**Stated problem**
Track down each line that has the word "roll" and copy it.

**Dataset section**
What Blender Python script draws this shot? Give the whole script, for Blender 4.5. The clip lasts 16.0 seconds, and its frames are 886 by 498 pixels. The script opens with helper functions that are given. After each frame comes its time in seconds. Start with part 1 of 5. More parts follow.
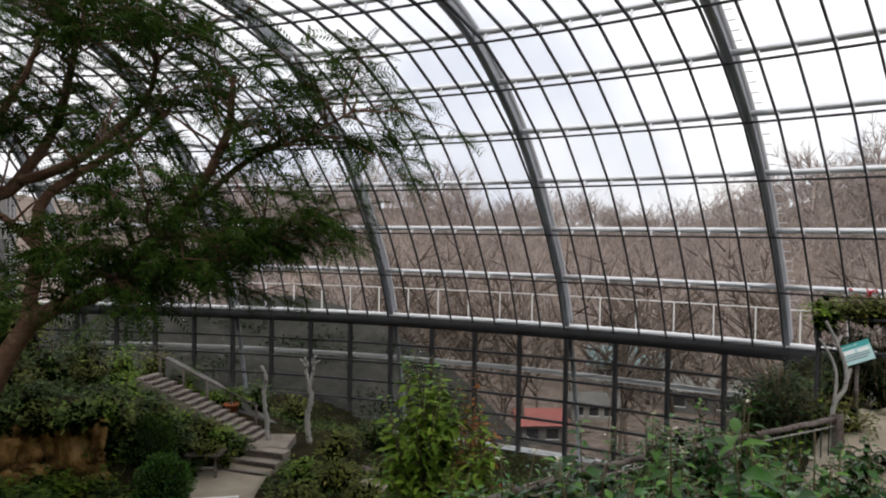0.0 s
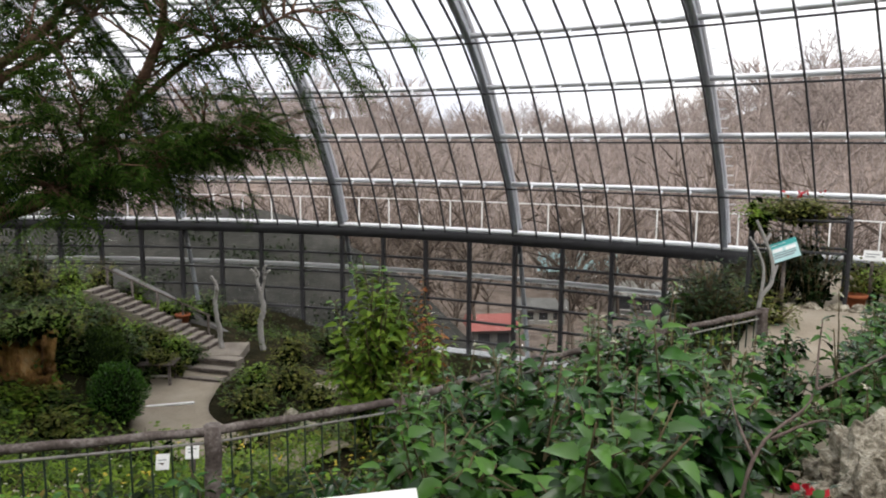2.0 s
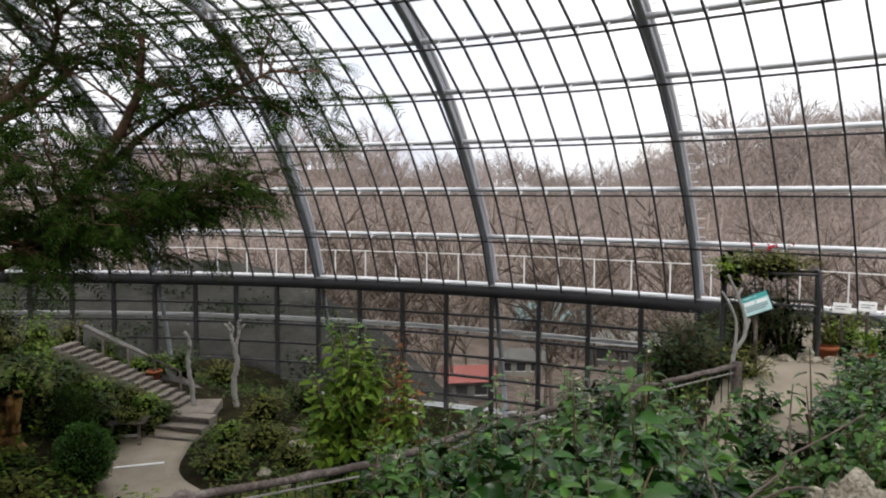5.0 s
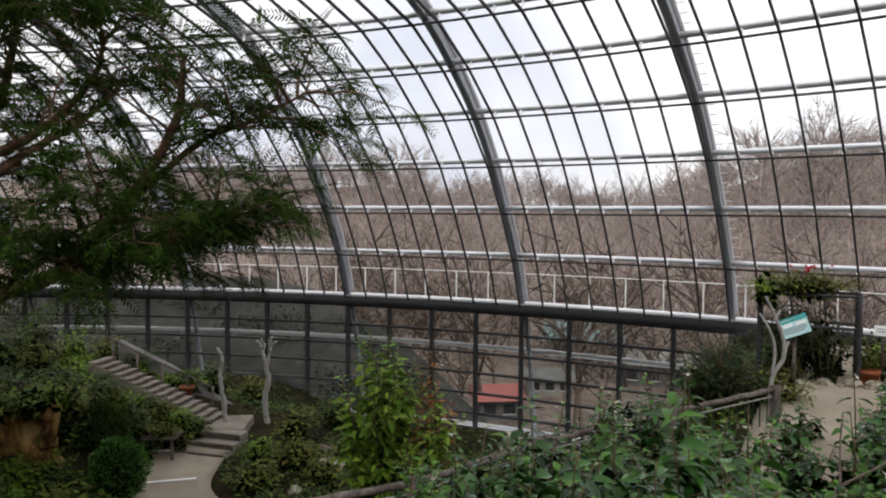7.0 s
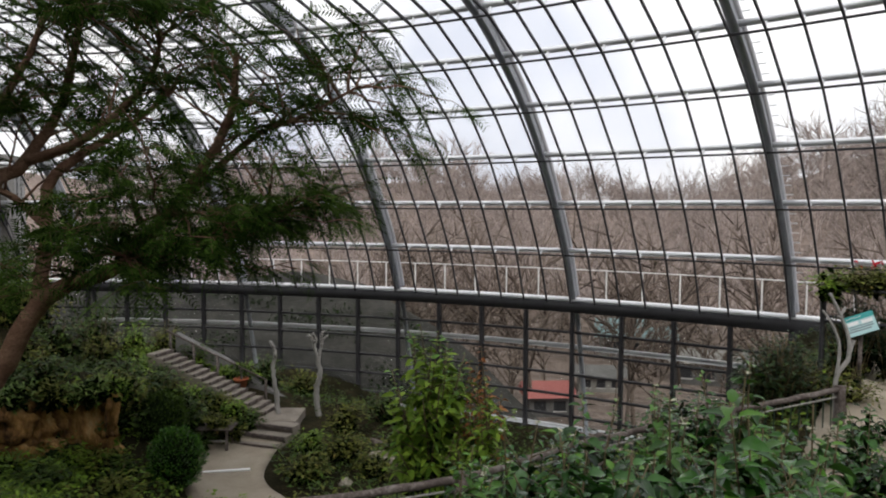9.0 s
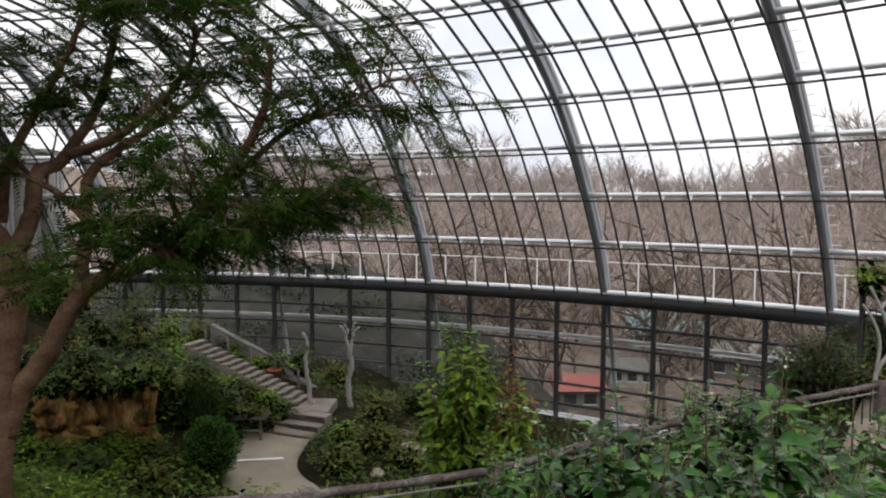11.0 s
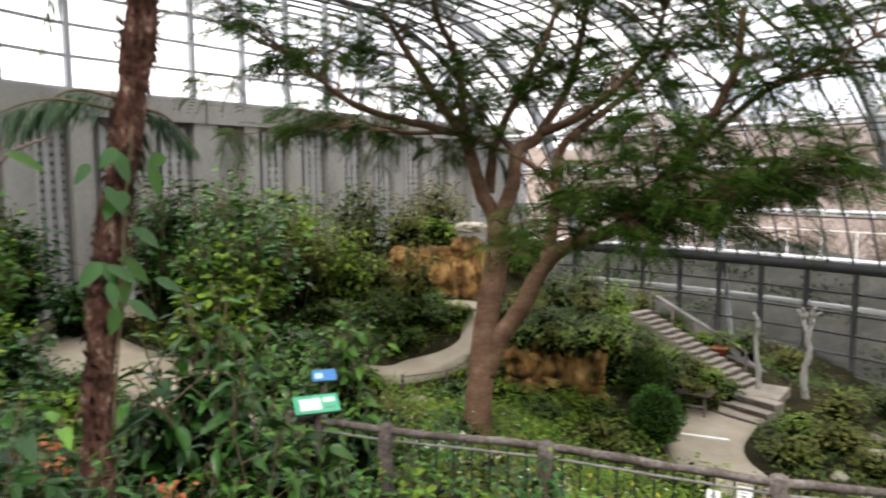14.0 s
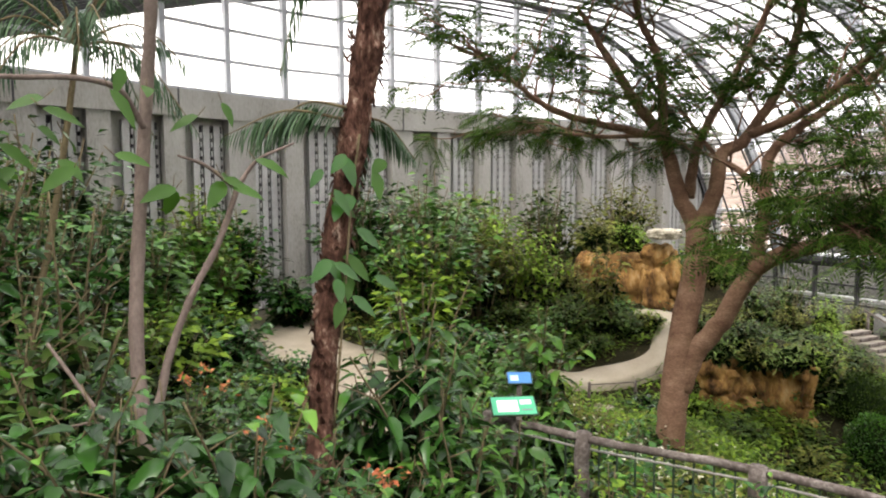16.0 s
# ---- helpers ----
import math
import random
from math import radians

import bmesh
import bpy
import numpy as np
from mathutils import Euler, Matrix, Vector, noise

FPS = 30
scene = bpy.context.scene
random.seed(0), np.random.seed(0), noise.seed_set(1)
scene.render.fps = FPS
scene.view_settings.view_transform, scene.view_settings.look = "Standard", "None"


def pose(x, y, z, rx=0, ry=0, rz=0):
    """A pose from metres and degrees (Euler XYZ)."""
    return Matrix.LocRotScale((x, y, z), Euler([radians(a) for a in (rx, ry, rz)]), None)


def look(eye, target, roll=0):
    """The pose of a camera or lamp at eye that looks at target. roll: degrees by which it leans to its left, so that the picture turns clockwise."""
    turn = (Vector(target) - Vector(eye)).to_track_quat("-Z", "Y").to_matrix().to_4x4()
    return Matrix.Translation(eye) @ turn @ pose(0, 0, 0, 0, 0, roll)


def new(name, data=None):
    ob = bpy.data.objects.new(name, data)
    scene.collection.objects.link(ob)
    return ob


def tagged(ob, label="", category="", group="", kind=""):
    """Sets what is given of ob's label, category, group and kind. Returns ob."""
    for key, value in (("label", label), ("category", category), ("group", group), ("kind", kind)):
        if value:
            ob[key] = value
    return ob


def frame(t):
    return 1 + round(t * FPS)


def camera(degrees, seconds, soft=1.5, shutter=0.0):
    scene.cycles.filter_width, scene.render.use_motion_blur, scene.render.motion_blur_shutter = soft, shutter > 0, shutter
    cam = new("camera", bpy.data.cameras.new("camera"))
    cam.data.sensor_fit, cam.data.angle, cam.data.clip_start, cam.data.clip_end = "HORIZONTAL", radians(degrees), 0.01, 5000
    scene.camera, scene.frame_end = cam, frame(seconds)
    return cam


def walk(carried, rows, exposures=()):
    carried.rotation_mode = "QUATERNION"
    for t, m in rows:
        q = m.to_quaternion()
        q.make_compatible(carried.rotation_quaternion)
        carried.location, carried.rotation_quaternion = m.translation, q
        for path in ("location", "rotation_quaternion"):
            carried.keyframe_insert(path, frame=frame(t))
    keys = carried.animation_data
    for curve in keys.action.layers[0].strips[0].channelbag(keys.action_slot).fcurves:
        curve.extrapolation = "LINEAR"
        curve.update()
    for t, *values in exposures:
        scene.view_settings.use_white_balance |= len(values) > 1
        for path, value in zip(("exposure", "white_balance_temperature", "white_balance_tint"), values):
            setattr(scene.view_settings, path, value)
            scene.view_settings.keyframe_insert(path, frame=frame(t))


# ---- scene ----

**Answer for the task**
def look(eye, target, roll=0):
    """The pose of a camera or lamp at eye that looks at target. roll: degrees by which it leans to its left, so that the picture turns clockwise."""
    return Matrix.Translation(eye) @ turn @ pose(0, 0, 0, 0, 0, roll)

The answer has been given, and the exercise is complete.